Saturday 18 December 2010

So What's Wrong With Sondheim, Then?

So asks Comedy Thos of Sage Tim on a previous episode of MusicalTalk. It's a question worth asking if only because it's so rarely asked. There's so much to love with Sondheim's work, it seems a bit perverse to dwell on the negative.

But I enjoy a challenge, so here goes.

The best place to go for an answer is Sondheim himself. He is his own most observant critic. This is unusual. Good criticism requires a certain distance and most writers are too close to their work to assess it properly.

Fortunately Big Steve has been doing some assessing in his recently published collection of lyrics Finishing the Hat (or Fin-i-sh-ing-the-Hat, as I like to think of it). I'm only half way through but already there's plenty of good stuff to chew over. Of course he picks up a lot of lyrical sins in his early work: verbosity, redundancy, inconsistent characterisation, lazy rhyme schemes. But these are technical aspects. I think there is something deeper.

When it was publicised the book was trailed as Sondhiem dumping on the Pantheon of Great Broadway Lyricists including his mentor, Oscar Hammerstein. But this just isn't true. His notes on Hammerstein are much more revealing.

Big Steve quite rightly has a few digs: the redundancy and plodding didacticism ("You've got to be taught before it's too late/Before you are six or seven or eight"); the flowery operetta hangovers ("Softer than starlight, are you"); the sentimental bird imagery ("like a lark that is learning to pray").

Easy targets, all. But this is missing the woods for the trees. Here's how he concludes his appraisal (p.37):

"Hammerstein rarely has the colloquial ease of Berlin, the sophistication of Porter, the humour of Hart and Gershwin, the inventiveness of Harburg or the grace of Fields, but his lyrics are sui generis, and when they are at their best they are more than heartfelt and passionate, they are monumental...The flaws in Oscar's lyrics are more apparent than those of the others because he is speaking deeply from himself through his characters and therefore has no persona to hide behind.
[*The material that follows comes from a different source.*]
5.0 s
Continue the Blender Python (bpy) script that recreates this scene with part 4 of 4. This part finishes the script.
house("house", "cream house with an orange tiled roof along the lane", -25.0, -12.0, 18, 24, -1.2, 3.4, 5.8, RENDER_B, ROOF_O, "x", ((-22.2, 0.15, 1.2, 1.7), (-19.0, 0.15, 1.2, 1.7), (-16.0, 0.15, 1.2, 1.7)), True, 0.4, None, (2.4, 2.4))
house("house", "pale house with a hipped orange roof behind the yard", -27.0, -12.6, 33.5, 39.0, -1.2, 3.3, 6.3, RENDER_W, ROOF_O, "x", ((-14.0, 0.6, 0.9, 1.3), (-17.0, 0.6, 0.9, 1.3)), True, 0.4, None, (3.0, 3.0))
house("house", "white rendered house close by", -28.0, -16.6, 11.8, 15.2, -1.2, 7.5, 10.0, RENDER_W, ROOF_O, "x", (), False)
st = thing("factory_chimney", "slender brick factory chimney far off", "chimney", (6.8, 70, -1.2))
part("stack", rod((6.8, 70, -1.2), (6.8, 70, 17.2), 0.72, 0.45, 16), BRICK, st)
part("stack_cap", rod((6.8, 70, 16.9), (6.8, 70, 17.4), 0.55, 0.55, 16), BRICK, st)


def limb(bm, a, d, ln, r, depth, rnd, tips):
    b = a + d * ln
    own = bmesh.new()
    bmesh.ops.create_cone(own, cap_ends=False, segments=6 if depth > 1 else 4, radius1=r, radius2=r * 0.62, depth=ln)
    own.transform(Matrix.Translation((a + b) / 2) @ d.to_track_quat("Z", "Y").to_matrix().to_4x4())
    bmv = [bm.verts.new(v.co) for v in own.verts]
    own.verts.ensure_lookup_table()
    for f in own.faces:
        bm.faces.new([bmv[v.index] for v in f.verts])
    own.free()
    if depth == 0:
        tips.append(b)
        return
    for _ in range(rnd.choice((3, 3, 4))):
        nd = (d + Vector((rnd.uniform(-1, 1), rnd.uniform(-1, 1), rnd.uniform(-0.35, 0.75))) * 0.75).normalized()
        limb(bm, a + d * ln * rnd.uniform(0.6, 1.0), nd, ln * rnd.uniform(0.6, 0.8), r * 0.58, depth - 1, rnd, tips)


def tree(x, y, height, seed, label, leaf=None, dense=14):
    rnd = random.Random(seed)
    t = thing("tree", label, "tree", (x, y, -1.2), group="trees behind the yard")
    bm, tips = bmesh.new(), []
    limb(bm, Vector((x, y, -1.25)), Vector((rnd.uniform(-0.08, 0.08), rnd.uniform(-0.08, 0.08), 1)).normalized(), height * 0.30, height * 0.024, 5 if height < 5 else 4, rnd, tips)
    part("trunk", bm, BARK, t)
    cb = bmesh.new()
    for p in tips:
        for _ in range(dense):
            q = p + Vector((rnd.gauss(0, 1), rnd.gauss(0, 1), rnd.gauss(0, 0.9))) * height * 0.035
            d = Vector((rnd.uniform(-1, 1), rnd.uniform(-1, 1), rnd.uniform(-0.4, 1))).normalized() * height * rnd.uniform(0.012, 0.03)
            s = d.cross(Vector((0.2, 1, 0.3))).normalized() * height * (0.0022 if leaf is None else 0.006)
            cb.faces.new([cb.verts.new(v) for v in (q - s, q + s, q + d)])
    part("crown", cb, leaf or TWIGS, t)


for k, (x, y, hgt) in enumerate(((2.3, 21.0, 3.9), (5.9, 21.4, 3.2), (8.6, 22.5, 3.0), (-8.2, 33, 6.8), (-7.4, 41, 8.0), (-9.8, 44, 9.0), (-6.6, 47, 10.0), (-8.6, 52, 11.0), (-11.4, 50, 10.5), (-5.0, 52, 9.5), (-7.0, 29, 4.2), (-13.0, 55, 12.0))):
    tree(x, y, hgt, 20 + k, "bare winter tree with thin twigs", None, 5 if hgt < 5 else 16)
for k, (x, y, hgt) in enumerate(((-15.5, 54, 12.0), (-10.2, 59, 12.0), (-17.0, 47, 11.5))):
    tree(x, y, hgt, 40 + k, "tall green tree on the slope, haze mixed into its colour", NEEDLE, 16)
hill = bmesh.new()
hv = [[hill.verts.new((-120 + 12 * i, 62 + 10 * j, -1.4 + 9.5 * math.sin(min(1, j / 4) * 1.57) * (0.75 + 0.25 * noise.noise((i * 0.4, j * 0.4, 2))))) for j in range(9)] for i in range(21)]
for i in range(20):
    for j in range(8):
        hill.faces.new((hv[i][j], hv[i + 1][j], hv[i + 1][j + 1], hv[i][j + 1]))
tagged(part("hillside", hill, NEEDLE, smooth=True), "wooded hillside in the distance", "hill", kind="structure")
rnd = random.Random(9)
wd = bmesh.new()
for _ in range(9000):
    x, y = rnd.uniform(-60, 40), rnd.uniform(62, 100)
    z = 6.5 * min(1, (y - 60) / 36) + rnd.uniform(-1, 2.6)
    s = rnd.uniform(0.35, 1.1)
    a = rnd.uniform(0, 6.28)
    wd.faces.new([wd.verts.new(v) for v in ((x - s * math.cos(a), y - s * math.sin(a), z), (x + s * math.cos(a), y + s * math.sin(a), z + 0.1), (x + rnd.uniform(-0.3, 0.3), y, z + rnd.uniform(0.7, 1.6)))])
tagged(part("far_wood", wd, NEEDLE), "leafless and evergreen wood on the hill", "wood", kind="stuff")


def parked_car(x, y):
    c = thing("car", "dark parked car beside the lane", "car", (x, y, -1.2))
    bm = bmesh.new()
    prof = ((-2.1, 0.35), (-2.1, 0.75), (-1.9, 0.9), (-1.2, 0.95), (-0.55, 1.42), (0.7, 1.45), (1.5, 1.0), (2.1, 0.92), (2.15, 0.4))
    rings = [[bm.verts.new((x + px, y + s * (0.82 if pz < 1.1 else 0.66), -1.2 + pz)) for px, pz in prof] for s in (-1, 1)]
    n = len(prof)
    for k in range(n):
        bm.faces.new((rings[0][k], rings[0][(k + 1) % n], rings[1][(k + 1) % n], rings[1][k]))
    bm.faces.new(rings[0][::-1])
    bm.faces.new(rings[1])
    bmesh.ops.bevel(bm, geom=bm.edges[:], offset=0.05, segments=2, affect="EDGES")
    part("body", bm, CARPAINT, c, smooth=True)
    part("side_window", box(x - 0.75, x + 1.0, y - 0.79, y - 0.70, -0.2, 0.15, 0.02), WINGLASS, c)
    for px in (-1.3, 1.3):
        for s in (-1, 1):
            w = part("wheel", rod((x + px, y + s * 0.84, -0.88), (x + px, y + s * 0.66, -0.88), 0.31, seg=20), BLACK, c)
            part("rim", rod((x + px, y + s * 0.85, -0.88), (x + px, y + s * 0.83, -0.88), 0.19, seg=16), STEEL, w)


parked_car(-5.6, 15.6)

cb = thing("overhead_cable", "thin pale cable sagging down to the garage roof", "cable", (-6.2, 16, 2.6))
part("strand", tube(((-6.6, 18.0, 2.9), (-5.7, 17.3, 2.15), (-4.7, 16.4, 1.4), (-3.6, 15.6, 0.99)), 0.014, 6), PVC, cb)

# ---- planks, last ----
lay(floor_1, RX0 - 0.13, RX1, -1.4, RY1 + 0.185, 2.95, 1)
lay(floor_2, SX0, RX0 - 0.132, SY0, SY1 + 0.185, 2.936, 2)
He is exposed, sentimental warts and all, every minute and in every word...In the end, it's not the sentimentality but the monumentality that matters"
This, remember, is Big Steve's assessment of Hammerstein as a lyricist. He's almost always considered as a significant book writer and theatrical innovator, probably the most significant figure in the development of the Broadway musical. But as a lyricist he is sometimes overlooked. Not so for Big Steve: Hammerstein's lyrics are monumental and it's the monumentality that matters.

In this praise of Hammerstein, I think there's also criticism of Sondheim. For me, Sondheim's lyrics are not monumental in the same way. They don't speak deeply from Sondheim himself. They can, at times, be cold and distant, as if something is being held back. He isn't exposed, warts and all, in every minute and every word.

In answer to the original question, Sage Tim suggested an occassional smugness in Sondheim's work. This may be true. But I think there's a more significant criticism, that he sometimes struggles to speak deeply with the same exposed, courageous simplicity of his mentor.

However carfeful you are, some things just can't be taught.